◆ STATED GOAL ◆
Pull out every line below containing the word "that".

◆ SUPPLIED DATA ◆
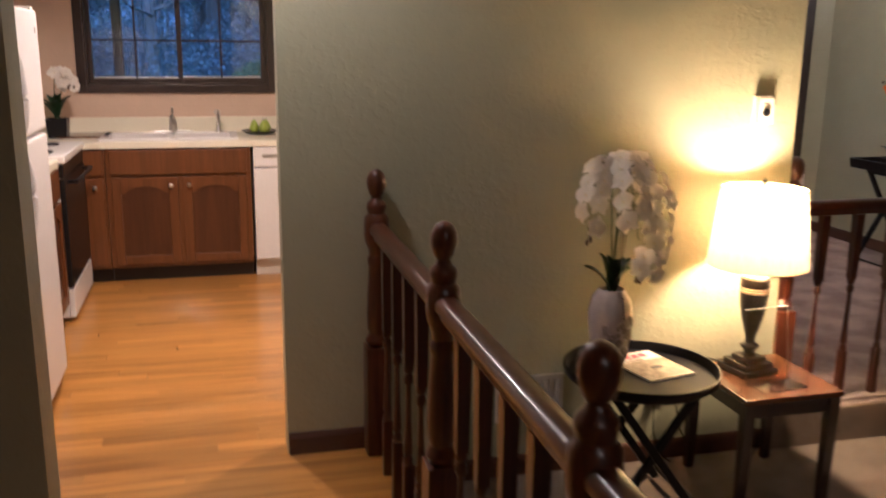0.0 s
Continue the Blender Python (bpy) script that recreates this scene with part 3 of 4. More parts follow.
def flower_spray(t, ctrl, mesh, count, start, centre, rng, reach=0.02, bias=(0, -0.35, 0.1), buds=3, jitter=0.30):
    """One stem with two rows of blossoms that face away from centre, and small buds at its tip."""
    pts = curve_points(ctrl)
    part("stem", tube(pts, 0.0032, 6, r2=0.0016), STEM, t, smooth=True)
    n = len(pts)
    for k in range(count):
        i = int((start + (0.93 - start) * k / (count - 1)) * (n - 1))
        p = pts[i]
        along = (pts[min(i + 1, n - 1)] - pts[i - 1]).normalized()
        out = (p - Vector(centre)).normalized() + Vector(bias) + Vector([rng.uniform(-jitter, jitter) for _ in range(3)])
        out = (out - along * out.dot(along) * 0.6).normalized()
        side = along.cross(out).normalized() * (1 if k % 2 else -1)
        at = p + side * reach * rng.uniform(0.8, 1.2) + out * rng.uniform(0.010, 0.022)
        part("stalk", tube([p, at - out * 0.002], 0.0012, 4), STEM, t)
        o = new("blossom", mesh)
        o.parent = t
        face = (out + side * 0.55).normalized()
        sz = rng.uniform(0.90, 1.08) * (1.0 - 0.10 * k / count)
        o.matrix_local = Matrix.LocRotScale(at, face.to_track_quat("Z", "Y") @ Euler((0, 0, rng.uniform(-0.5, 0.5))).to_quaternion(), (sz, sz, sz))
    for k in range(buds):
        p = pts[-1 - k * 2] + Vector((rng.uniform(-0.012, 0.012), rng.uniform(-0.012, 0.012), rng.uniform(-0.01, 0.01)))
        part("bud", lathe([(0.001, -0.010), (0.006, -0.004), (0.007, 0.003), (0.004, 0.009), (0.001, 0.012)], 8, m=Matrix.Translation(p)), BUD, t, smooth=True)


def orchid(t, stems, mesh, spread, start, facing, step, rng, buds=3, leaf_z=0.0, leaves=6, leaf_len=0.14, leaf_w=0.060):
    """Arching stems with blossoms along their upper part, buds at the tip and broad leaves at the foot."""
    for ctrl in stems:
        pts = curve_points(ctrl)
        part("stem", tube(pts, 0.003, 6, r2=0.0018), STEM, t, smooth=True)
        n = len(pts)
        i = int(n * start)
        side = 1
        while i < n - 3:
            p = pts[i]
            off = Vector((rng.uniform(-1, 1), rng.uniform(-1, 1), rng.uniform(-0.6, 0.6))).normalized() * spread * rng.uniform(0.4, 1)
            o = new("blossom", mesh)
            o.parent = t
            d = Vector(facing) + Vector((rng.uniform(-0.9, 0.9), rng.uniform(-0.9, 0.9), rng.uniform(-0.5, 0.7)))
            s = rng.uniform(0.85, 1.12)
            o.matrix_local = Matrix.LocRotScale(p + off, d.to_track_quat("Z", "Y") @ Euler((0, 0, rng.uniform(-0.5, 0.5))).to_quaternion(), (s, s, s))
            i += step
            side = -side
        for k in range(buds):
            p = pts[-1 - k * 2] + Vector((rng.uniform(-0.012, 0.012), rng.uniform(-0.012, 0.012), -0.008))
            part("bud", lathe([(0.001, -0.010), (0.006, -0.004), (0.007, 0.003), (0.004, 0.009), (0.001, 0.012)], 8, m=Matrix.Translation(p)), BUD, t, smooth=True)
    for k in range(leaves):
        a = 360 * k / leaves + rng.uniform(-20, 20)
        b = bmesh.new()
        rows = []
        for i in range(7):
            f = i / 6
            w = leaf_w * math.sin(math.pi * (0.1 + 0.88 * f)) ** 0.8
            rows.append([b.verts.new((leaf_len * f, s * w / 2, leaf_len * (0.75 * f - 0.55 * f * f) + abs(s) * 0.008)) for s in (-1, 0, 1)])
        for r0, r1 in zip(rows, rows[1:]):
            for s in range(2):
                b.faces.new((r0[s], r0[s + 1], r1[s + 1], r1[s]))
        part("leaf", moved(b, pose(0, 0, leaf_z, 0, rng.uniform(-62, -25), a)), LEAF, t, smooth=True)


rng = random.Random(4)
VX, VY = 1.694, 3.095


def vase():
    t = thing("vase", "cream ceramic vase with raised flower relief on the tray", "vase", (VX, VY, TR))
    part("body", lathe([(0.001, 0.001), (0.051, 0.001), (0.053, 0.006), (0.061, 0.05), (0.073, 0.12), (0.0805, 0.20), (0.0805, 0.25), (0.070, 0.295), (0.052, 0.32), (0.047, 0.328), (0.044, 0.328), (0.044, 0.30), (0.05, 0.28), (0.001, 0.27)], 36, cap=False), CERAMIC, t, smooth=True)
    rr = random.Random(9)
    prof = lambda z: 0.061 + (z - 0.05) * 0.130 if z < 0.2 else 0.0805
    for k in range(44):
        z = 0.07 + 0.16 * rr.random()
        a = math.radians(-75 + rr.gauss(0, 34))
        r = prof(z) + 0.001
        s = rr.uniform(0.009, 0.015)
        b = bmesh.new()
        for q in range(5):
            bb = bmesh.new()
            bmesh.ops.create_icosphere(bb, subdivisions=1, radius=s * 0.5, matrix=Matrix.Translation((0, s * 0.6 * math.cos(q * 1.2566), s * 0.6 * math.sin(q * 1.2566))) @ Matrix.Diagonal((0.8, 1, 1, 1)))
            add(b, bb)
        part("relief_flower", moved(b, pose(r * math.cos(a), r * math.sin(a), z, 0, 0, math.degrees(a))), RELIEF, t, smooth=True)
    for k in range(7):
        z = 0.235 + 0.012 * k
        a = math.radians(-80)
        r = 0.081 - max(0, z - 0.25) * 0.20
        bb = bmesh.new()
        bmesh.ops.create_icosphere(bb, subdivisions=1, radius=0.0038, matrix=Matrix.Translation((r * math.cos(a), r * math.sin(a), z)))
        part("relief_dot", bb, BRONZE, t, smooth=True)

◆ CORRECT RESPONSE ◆
Continue the Blender Python (bpy) script that recreates this scene with part 3 of 4. More parts follow.
    """One stem with two rows of blossoms that face away from centre, and small buds at its tip."""